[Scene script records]
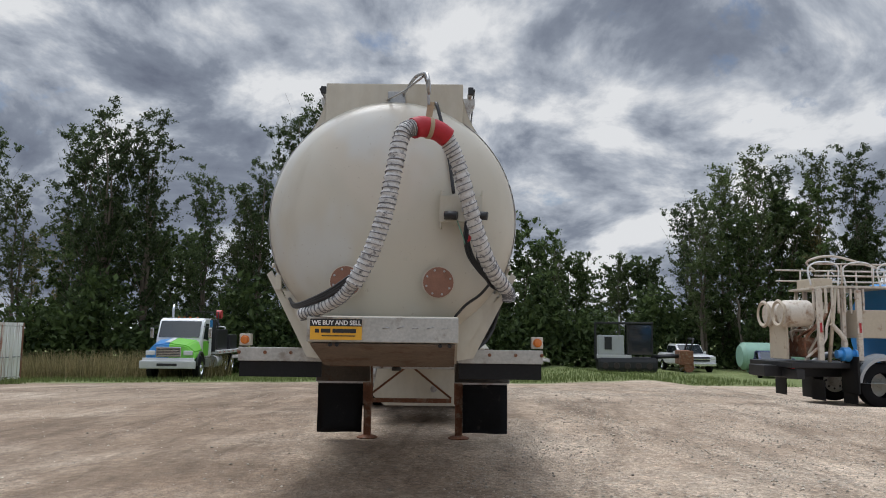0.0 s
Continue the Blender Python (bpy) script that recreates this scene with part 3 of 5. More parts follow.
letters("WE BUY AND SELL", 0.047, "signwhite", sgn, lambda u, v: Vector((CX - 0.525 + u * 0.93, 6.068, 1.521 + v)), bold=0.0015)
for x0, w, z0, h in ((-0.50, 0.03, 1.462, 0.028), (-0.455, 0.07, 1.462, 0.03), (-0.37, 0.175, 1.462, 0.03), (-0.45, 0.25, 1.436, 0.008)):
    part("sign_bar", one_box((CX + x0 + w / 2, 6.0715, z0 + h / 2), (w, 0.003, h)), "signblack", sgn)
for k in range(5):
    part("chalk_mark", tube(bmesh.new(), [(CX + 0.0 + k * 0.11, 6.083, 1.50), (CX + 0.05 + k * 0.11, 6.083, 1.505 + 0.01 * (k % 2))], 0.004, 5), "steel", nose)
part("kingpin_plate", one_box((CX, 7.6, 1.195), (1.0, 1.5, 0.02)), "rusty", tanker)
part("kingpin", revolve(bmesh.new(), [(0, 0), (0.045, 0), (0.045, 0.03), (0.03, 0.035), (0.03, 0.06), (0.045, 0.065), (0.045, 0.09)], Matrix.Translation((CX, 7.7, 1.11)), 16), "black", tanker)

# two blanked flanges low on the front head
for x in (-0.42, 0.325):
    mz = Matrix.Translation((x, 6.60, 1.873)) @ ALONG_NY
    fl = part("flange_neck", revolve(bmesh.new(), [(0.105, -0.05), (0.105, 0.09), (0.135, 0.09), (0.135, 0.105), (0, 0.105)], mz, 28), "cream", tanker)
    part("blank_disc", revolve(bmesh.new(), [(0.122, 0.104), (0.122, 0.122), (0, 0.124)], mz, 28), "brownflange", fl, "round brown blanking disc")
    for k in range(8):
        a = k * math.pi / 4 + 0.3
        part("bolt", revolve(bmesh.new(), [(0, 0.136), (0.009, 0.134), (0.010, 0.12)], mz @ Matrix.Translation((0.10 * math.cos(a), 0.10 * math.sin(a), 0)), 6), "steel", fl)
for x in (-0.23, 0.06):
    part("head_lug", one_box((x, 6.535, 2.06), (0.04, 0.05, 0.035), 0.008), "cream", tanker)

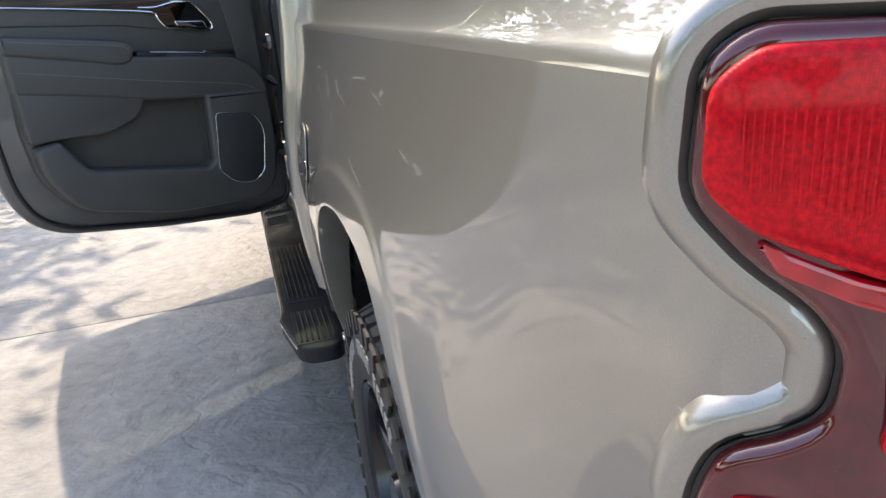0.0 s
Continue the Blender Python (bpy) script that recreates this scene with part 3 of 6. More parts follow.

### What the task requires
Leave out the pictures and give the listing above again exactly.

### Output of the task
0.0 s
Continue the Blender Python (bpy) script that recreates this scene with part 3 of 5. More parts follow.
letters("WE BUY AND SELL", 0.047, "signwhite", sgn, lambda u, v: Vector((CX - 0.525 + u * 0.93, 6.068, 1.521 + v)), bold=0.0015)
for x0, w, z0, h in ((-0.50, 0.03, 1.462, 0.028), (-0.455, 0.07, 1.462, 0.03), (-0.37, 0.175, 1.462, 0.03), (-0.45, 0.25, 1.436, 0.008)):
    part("sign_bar", one_box((CX + x0 + w / 2, 6.0715, z0 + h / 2), (w, 0.003, h)), "signblack", sgn)
for k in range(5):
    part("chalk_mark", tube(bmesh.new(), [(CX + 0.0 + k * 0.11, 6.083, 1.50), (CX + 0.05 + k * 0.11, 6.083, 1.505 + 0.01 * (k % 2))], 0.004, 5), "steel", nose)
part("kingpin_plate", one_box((CX, 7.6, 1.195), (1.0, 1.5, 0.02)), "rusty", tanker)
part("kingpin", revolve(bmesh.new(), [(0, 0), (0.045, 0), (0.045, 0.03), (0.03, 0.035), (0.03, 0.06), (0.045, 0.065), (0.045, 0.09)], Matrix.Translation((CX, 7.7, 1.11)), 16), "black", tanker)

# two blanked flanges low on the front head
for x in (-0.42, 0.325):
    mz = Matrix.Translation((x, 6.60, 1.873)) @ ALONG_NY
    fl = part("flange_neck", revolve(bmesh.new(), [(0.105, -0.05), (0.105, 0.09), (0.135, 0.09), (0.135, 0.105), (0, 0.105)], mz, 28), "cream", tanker)
    part("blank_disc", revolve(bmesh.new(), [(0.122, 0.104), (0.122, 0.122), (0, 0.124)], mz, 28), "brownflange", fl, "round brown blanking disc")
    for k in range(8):
        a = k * math.pi / 4 + 0.3
        part("bolt", revolve(bmesh.new(), [(0, 0.136), (0.009, 0.134), (0.010, 0.12)], mz @ Matrix.Translation((0.10 * math.cos(a), 0.10 * math.sin(a), 0)), 6), "steel", fl)
for x in (-0.23, 0.06):
    part("head_lug", one_box((x, 6.535, 2.06), (0.04, 0.05, 0.035), 0.008), "cream", tanker)

0.0 s
Continue the Blender Python (bpy) script that recreates this scene with part 3 of 6. More parts follow.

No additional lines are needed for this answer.